Deane also spends significant time naming the bones of his spiritual journey, including family members who influenced his spiritual development and stations of experience. One particularly moving poem is part 6 of “Grandfather Ted / John Connors” in the form of a letter from his grandfather. In this poem, the grandfather speaks of a time he came to comfort the poet as a young boy who was experiencing a nightmare and crying out in his sleep, but the grandfather found that he himself was comforted. He had held the boy’s “small, sweet-smelling body” against his own “bruised, old-century self” until he slept, but found “I did not want to lay you down, your being blessing mine. And I felt safe, at last, rescued by an access of love, and the world turned, and I let go of my rage and hollowness.” Here, again, implicitly the Way of Christ is proven best: acts of compassion are themselves salvific.
The poet’s naming the bones of his belief does not flinch at acknowledging difficulties. In the title poem, “Naming of the Bones,” he presents a painful image of a child trapped in a 2017 tower fire in London: “A child appears for a moment, at a window // of the sixteenth floor, a moment only, frantic, waving: // to a not-there-saviour; you? We hurt, my Christ, we hurt. Why is our spittle // hot with bitterness?” But then later he sees Christ at the center of it, hurting. In another poem, he even sees the bones of Christ’s body as it writhes on the cross. Late in the book, in “Like the Dewfall,” he speaks directly to Christ, saying, “You have come upon me, / over decades, entering my heart, stealthily, // like the dewfall.
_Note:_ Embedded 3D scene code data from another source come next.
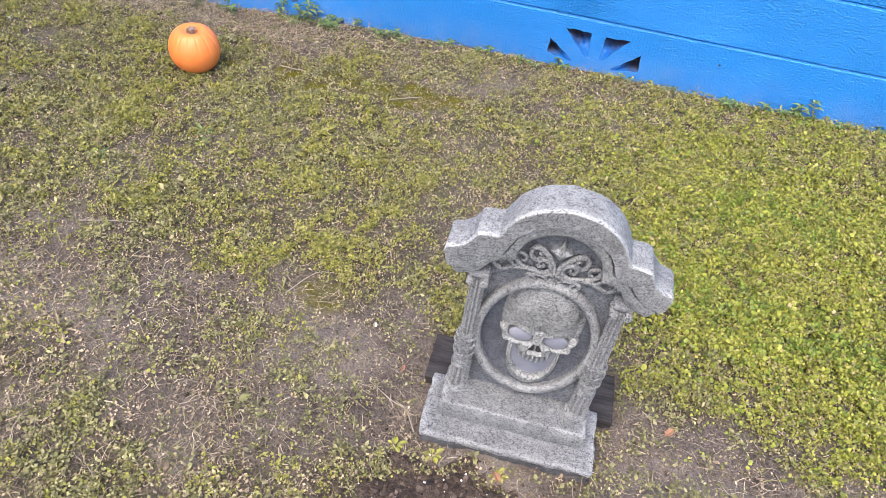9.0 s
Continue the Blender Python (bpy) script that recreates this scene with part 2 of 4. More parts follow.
RUBBER = plain("black_moulded_plastic", (0.009, 0.009, 0.011), (0.034, 0.032, 0.032), 14, 0.6, 0.3, 0.001, 160, 0.35)
SCUFFED = plain("scuffed_black_plastic", (0.012, 0.012, 0.014), (0.09, 0.09, 0.095), 38, 0.55, 0.3, 0.001, 160)
BLACKWOOD = plain("black_weathered_wood", (0.008, 0.007, 0.008), (0.06, 0.052, 0.05), 14, 0.8, 0.7, 0.003, 60, 0.3, (1, 7, 7))
BLOCK = plain("pale_tan_foam", (0.46, 0.33, 0.19), (0.56, 0.42, 0.265), 20, 0.85, 0.4, 0.002, 120)
PIPE = plain("blue_painted_pipe", (0.006, 0.12, 0.42), (0.012, 0.16, 0.5), 20, 0.45, 0.2, 0.001)
PVC = plain("weathered_white_plastic", (0.24, 0.24, 0.25), (0.48, 0.48, 0.49), 60, 0.45, 0.2, 0.001)
WHITE = plain("white_plastic", (0.36, 0.36, 0.37), (0.56, 0.56, 0.57), 60, 0.4, 0.2, 0.001)
# Near-black that paints the shade in the wall cavity and nose hollow.
HOLE = plain("hollow_shade_dark", (0.02, 0.018, 0.018), (0.05, 0.045, 0.045), 20, 0.9, 0.3)
POTTING = plain("dark_potting_soil", (0.032, 0.023, 0.020), (0.145, 0.108, 0.09), 110, 0.95, 1.0, 0.008, 330, 0.15)
CRUMB = leafy("soil_crumb", [(0.0, (0.045, 0.033, 0.024)), (0.5, (0.11, 0.085, 0.062)), (1.0, (0.24, 0.195, 0.15))], 0.95)
POT_CRUMB = leafy("potting_crumb", [(0.0, (0.022, 0.016, 0.014)), (0.6, (0.075, 0.054, 0.045)), (1.0, (0.18, 0.135, 0.11))], 0.95)
PERLITE = plain("white_perlite", (0.65, 0.65, 0.63), (0.82, 0.82, 0.8), 60, 0.8, 0.2)
PEBBLE = plain("pale_pebble", (0.45, 0.43, 0.4), (0.68, 0.67, 0.66), 50, 0.8, 0.3)
CLOVER = leafy("yellow_green_clover", [(0.0, (0.14, 0.137, 0.026)), (0.35, (0.215, 0.21, 0.038)), (0.75, (0.275, 0.265, 0.052)), (0.9, (0.31, 0.285, 0.08)), (0.94, (0.29, 0.23, 0.12)), (1.0, (0.36, 0.285, 0.16))])
LUSH = leafy("fresh_green_clover", [(0.0, (0.165, 0.185, 0.024)), (0.45, (0.245, 0.258, 0.032)), (0.85, (0.315, 0.308, 0.048)), (0.93, (0.345, 0.318, 0.08)), (0.95, (0.32, 0.255, 0.12)), (1.0, (0.39, 0.31, 0.175))])
DEEP = leafy("deep_green_clover", [(0.0, (0.085, 0.13, 0.014)), (0.5, (0.150, 0.205, 0.024)), (1.0, (0.235, 0.275, 0.04))])
OLIVE = leafy("dull_olive_leaf", [(0.0, (0.10, 0.096, 0.038)), (0.5, (0.195, 0.184, 0.072)), (0.85, (0.29, 0.268, 0.12)), (1.0, (0.36, 0.325, 0.175))])
DEAD = leafy("dry_tan_leaf", [(0.0, (0.15, 0.108, 0.075)), (0.5, (0.305, 0.228, 0.152)), (1.0, (0.47, 0.375, 0.26))], 0.7)
STRAW = leafy("dry_straw", [(0.0, (0.13, 0.094, 0.070)), (0.5, (0.255, 0.20, 0.142)), (0.85, (0.36, 0.295, 0.215)), (1.0, (0.44, 0.375, 0.285))], 0.7)
TWIG = plain("pale_dry_twig", (0.20, 0.165, 0.13), (0.36, 0.31, 0.26), 90, 0.8, 0.4, 0.001)
WEED = leafy("green_weed_leaf", [(0.0, (0.05, 0.088, 0.030)), (0.6, (0.11, 0.172, 0.055)), (1.0, (0.22, 0.28, 0.09))])
RUST = plain("rust_brown_dead_leaf", (0.22, 0.10, 0.055), (0.35, 0.18, 0.105), 60, 0.7, 0.3)
SOIL = soil()


# ---- ground ----
def axis(fine0, fine1, step, far):
    a = list(np.arange(fine0, fine1 + step / 2, step))
    lo, hi, k = [fine0], [fine1], step
    while hi[-1] < far:
        k *= 1.5
        lo.append(lo[-1] - k)
        hi.append(hi[-1] + k)
    return np.array(lo[:0:-1] + a + hi[1:])


def sand_map(x, y):
    s = 0.85 * spot(x, y, -1.86, -0.88, 0.075, 0.065) + 0.75 * spot(x, y, -1.12, -1.41, 0.10, 0.06)
    s = s + 0.22 * spot(x, y, 0.37, -1.52, 0.16, 0.10) + 0.3 * spot(x, y, -0.32, -1.38, 0.12, 0.1) + 0.3 * spot(x, y, -0.95, -1.45, 0.2, 0.12)
    return np.clip(s + 0.35 * ease(0.55, 0.75, lumps(x * 5, y * 5, 31)), 0, 1)


def moss_map(x, y):
    m = 1.1 * spot(x, y, -0.75, -0.372, 0.15, 0.085) + 1.1 * spot(x, y, -0.415, -0.385, 0.11, 0.09) + 0.9 * spot(x, y, -0.25, -0.362, 0.10, 0.055) + 0.8 * spot(x, y, -0.985, -0.365, 0.055, 0.05)
    m = m + 0.7 * spot(x, y, -0.92, -0.24, 0.06, 0.04) + 0.6 * spot(x, y, -0.56, -0.36, 0.1, 0.06) + 0.5 * spot(x, y, -1.35, -0.75, 0.1, 0.07) + 0.6 * spot(x, y, -0.37, -1.25, 0.07, 0.05)
    return np.clip(0.95 * m * (0.4 + 1.1 * ease(0.33, 0.55, lumps(x * 24, y * 24, 33))), 0, 1)


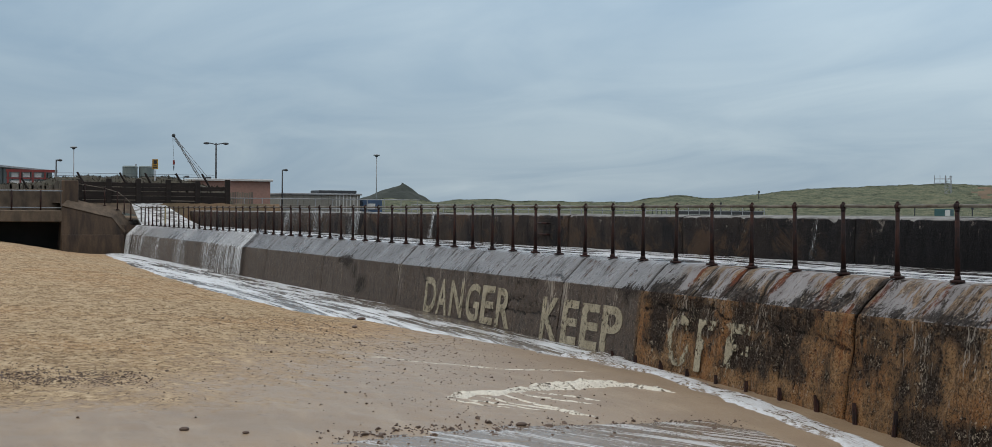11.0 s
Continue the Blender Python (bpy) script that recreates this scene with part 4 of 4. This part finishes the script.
M_PEBBLE = plain("dark_wet_pebbles", (0.066, 0.042, 0.031), (0.12, 0.078, 0.055), 6, 40, 0.5, 0.3, 0.004)
tagged(new("pebbles", mesh_of(pebble_heap(1000, 3, lambda r: (lambda x: (x, r.gauss(-6.0, 1.9) - 0.12 * (x + 10)))(r.uniform(-21, -4)), 0.006, 0.016), "pebbles", M_PEBBLE)), "scattered dark pebbles and weed on wet sand", "pebbles", kind="stuff")
tagged(new("pebbles", mesh_of(pebble_heap(1300, 5, lambda r: (lambda u: (-8.4 + 0.7 * u + r.gauss(0, 0.5), -13.6 + 2.6 * u + r.gauss(0, 0.3)))(r.random()), 0.007, 0.017), "pebbles", M_PEBBLE)), "dark drift of shingle on the sand", "shingle", kind="stuff")
tagged(new("pebbles", mesh_of(pebble_heap(300, 7, lambda r: (lambda u: (-2.9 - 1.9 * u + r.gauss(0.1, 0.3), -9.4 + 6.6 * u + r.gauss(0, 0.25)))(r.random()), 0.009, 0.026), "pebbles", M_PEBBLE)), "dark pebbles along the edge of the backwash", "pebbles", kind="stuff")
tagged(new("pebbles", mesh_of(pebble_heap(1500, 17, lambda r: (lambda x: (x, r.gauss(-6.6, 2.4) - 0.28 * (x + 14)))(r.gauss(-15.0, 3.6)), 0.006, 0.017), "pebbles", M_PEBBLE)), "scattered pebbles and weed scraps along the drying sand", "pebbles", kind="stuff")
tagged(new("pebbles", mesh_of(pebble_heap(700, 19, lambda r: (lambda u: (-2.9 - 1.9 * u + abs(r.gauss(0, 0.5)) - 0.15, -9.4 + 6.6 * u + r.gauss(0, 0.25)))(r.random() ** 0.8), 0.007, 0.019), "pebbles", M_PEBBLE)), "dark strand line of pebbles at the head of the backwash", "pebbles", kind="stuff")
r5 = random.Random(11)
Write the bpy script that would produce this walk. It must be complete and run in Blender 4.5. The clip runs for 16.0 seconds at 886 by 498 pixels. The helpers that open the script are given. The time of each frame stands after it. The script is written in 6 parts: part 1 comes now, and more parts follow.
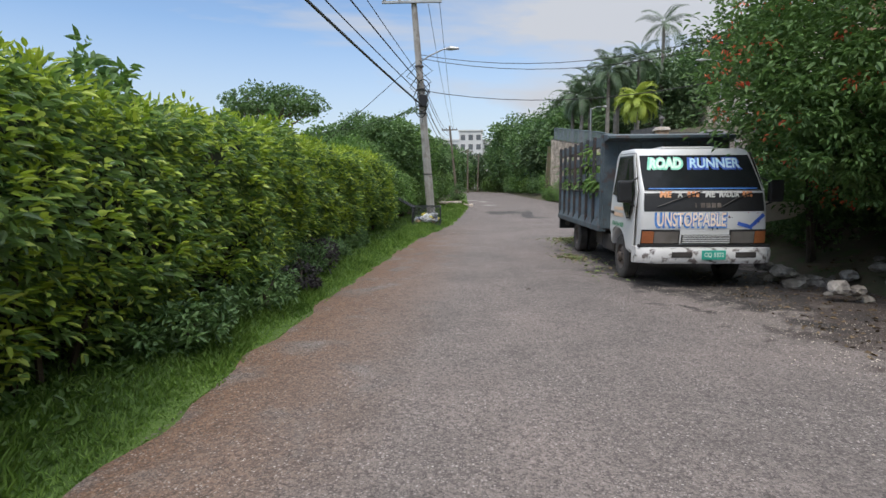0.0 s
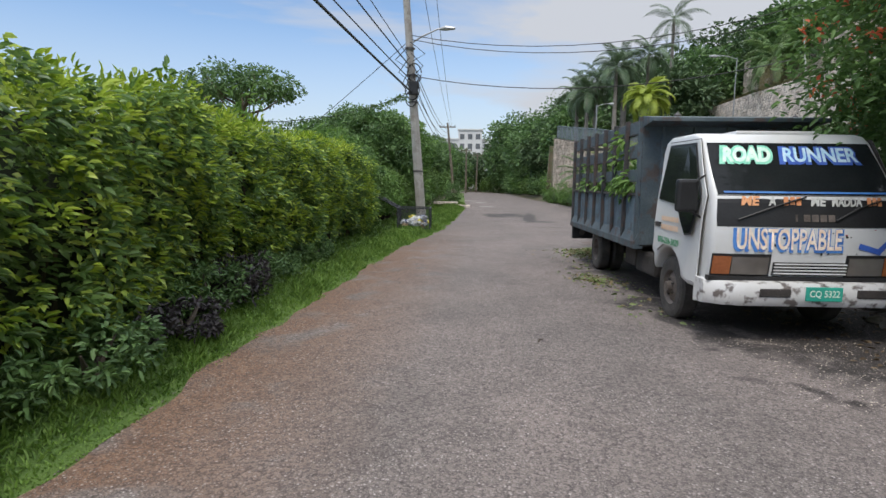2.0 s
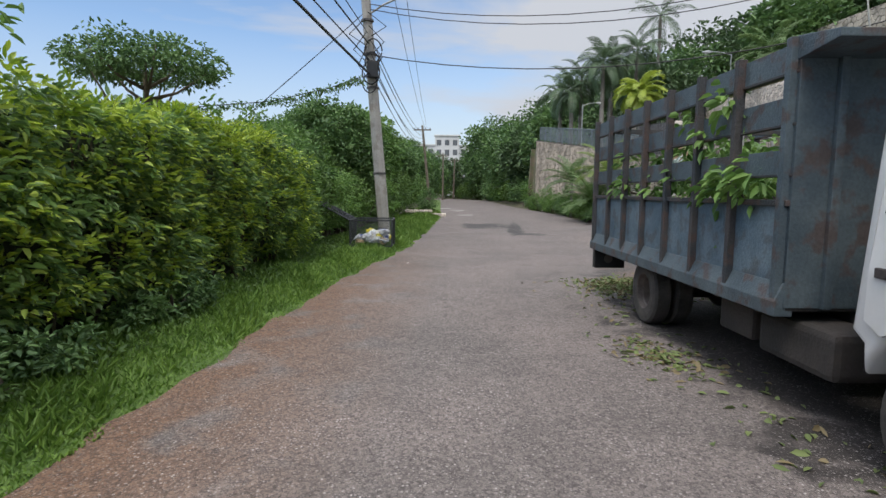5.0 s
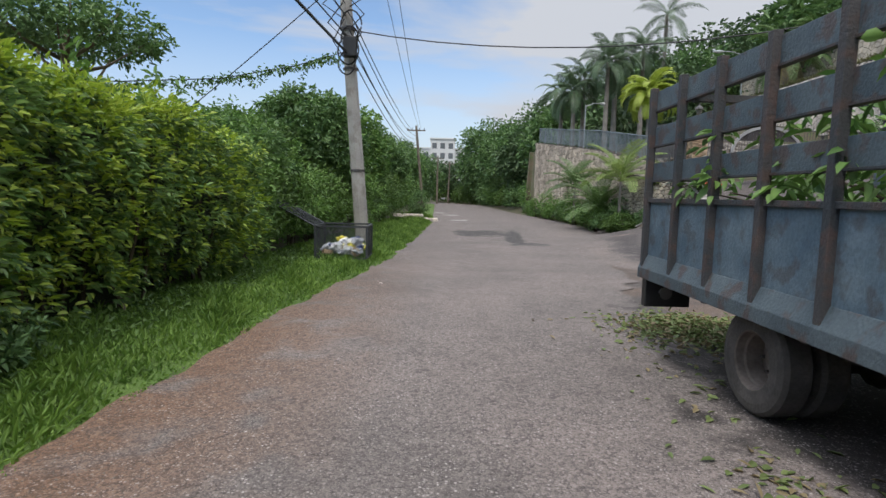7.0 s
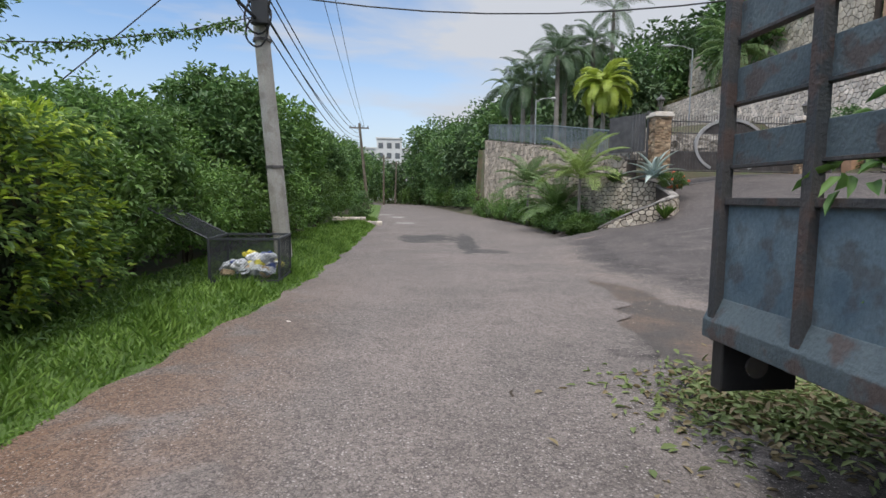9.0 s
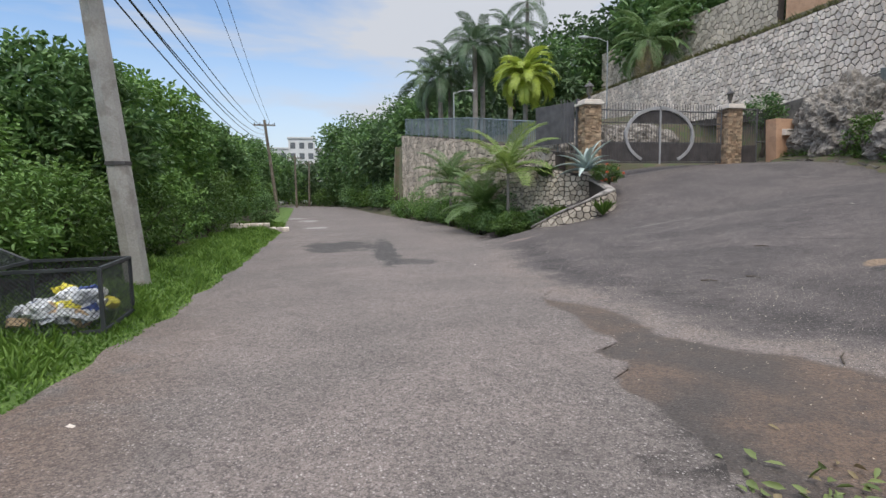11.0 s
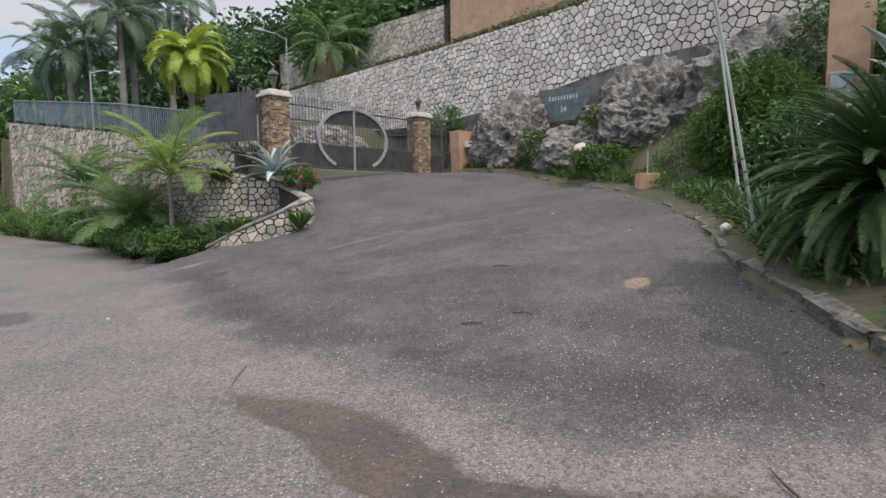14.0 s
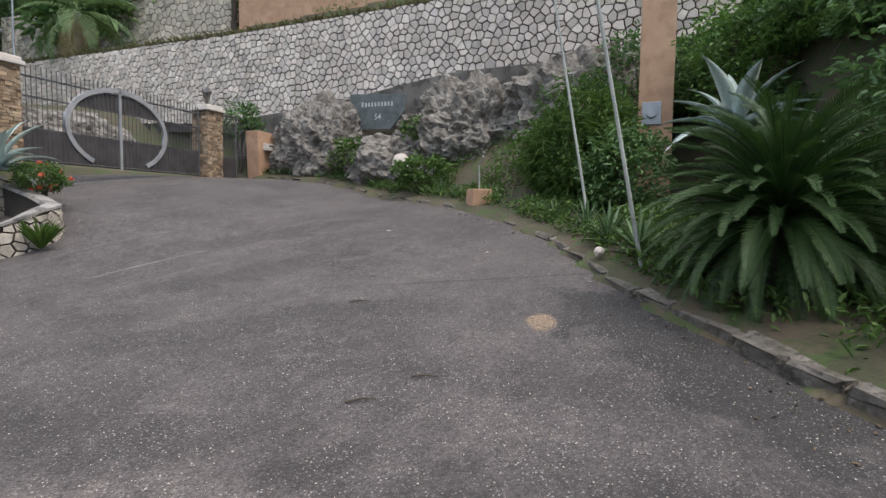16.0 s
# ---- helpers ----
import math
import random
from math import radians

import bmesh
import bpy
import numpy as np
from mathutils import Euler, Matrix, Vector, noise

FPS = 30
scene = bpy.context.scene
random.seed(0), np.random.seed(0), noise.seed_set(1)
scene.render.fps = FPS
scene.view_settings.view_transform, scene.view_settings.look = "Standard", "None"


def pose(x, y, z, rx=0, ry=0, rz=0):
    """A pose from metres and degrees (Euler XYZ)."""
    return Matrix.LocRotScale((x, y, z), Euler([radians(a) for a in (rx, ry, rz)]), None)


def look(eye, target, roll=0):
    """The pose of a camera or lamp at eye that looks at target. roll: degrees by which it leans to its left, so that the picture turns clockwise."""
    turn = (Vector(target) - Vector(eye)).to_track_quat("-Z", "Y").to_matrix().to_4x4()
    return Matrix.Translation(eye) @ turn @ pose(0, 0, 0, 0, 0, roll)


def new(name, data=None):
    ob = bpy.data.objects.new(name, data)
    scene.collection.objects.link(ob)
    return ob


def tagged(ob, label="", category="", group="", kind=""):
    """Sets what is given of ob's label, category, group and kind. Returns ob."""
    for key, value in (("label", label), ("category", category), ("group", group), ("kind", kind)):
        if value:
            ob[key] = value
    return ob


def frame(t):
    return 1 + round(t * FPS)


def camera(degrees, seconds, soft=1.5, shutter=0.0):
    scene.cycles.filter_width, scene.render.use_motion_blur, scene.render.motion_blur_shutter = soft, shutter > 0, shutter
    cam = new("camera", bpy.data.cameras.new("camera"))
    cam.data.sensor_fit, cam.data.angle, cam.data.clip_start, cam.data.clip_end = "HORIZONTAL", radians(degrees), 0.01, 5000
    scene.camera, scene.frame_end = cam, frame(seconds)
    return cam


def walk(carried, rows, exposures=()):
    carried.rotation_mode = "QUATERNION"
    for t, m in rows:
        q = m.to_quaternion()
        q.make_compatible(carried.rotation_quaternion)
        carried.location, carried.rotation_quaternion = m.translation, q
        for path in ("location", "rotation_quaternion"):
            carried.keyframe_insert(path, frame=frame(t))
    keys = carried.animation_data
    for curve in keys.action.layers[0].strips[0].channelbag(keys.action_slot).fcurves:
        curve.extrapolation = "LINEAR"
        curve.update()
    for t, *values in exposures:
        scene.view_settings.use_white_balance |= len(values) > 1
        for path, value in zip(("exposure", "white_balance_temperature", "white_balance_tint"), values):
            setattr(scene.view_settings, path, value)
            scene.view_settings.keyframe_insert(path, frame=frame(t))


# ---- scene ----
cam = camera(78.4, 16.0)
METRES, EYE, TILT, LEAN, TURN = 20.3, 1.5, 0.0, 0.0, 2.8
ROWS = [
    (0.0, 0.0, 0.0, 0.0, -0.04, -6.8, 0.33),
    (0.5, 0.0052, 0.0363, -0.0005, 0.19, -6.78, -1.09),
    (1.0, 0.0066, 0.0701, -0.0004, -0.1, -6.84, 0.05),
    (1.5, 0.0123, 0.1051, -0.0015, 0.11, -6.77, -1.29),
    (2.0, 0.0139, 0.1388, -0.0019, -0.14, -6.84, -0.64),
    (2.5, 0.0176, 0.1753, -0.0034, -0.14, -6.82, -2.24),
    (3.0, 0.0179, 0.2102, -0.0034, -0.86, -6.89, -0.17),
    (3.5, 0.0235, 0.245, -0.0047, -1.39, -6.98, -1.61),
    (4.0, 0.0248, 0.2786, -0.0037, -2.52, -6.72, -0.18),
    (6.5, 0.0416, 0.4419, -0.0074, -2.7, -5.65, -1.31),
    (7.0, 0.0448, 0.475, -0.0078, -2.96, -5.66, -1.4),
    (7.5, 0.0502, 0.5055, -0.0083, -3.96, -5.67, -0.48),
    (8.0, 0.0556, 0.5377, -0.0077, -4.56, -5.64, -1.01),
    (10.5, 0.077, 0.6916, -0.0074, -14.83, -5.6, 1.22),
    (11.0, 0.0875, 0.7222, -0.0073, -16.92, -5.6, 0.87),
    (11.5, 0.0964, 0.7488, -0.0073, -23.52, -5.51, 0.38),
    (12.0, 0.1104, 0.7738, -0.0077, -28.32, -5.46, -0.55),
    (12.5, 0.1199, 0.7983, -0.0075, -35.35, -5.29, -0.17),
    (13.0, 0.1351, 0.8197, -0.0074, -43.01, -5.3, -0.3),
    (13.5, 0.1484, 0.8454, -0.0074, -47.17, -5.11, 0.03),
    (14.0, 0.1647, 0.8723, -0.0078, -49.54, -5.02, 0.69),
    (14.5, 0.178, 0.8971, -0.0066, -54.92, -4.84, 0.34),
    (15.0, 0.1905, 0.9189, -0.0056, -59.99, -4.8, 0.52),
    (15.5, 0.207, 0.9412, -0.0045, -64.27, -4.35, -0.25),
    (16.0, 0.2154, 0.9589, -0.0037, -72.09, -3.92, -0.73),
]
walk(cam, [(t, pose(0, 0, EYE, TILT, LEAN, TURN) @ pose(METRES * x, METRES * y, METRES * z, 90 + pitch, roll, yaw)) for t, x, y, z, yaw, pitch, roll in ROWS],
     [(0.0, 0.24), (9.0, 0.27), (13.0, 0.32), (16.0, 0.36)])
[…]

Slaughters, disasters, assaults / burst in on our TV . . . My words, of praise and pleading / —astonished still by your fierce, unmeasured love, / offered against despair and nothingness—fall / like stones, like teardrops, beneath your hurting feet.”
Finally, in a vision in which he speaks with a disciple of Christ, he asks, “How can I sing the Lord’s song / in a dead land?” and is told to trust “your voice, / your words. He is word. Speak him.” This, in the final poem of the book, brings us full circle to at least one raison d’être for the book in hand. We are not far, here, from the vision of purpose discovered by Rilke in his Duino Elegies, something of which Deane is conscious when he quotes Rilke’s First Elegy in his penultimate page: “Ein jeder Engel, I remembered, ist schrecklich; and do the angels fly, I wondered, late and late, across the black night sky, to roost?”
Naming of the Bones is not just a spiritual journey; it is a lyrical one, filled with sonic texturing at the level of song and original figurative language that is never ornamental but always essential. His figures place us precisely in feeling and thought. On a monastic island, “old dusty dogs are chewing on their fleas, and the sea / anciently washes up debris along the pebble strand.” “In the nun’s garden the sisters stand apart, shy birds / on the shore of a pounding sea.” The beauty and unflinching honesty of the language are reasons enough to read this book, but the paradigm of a spiritual quest in which everything is at stake, a quest deliberate and immersive, can give clues and hints about living to us all. (Editorial note: Four of Deane’s poems appeared in the January 2007 issue of WLT.)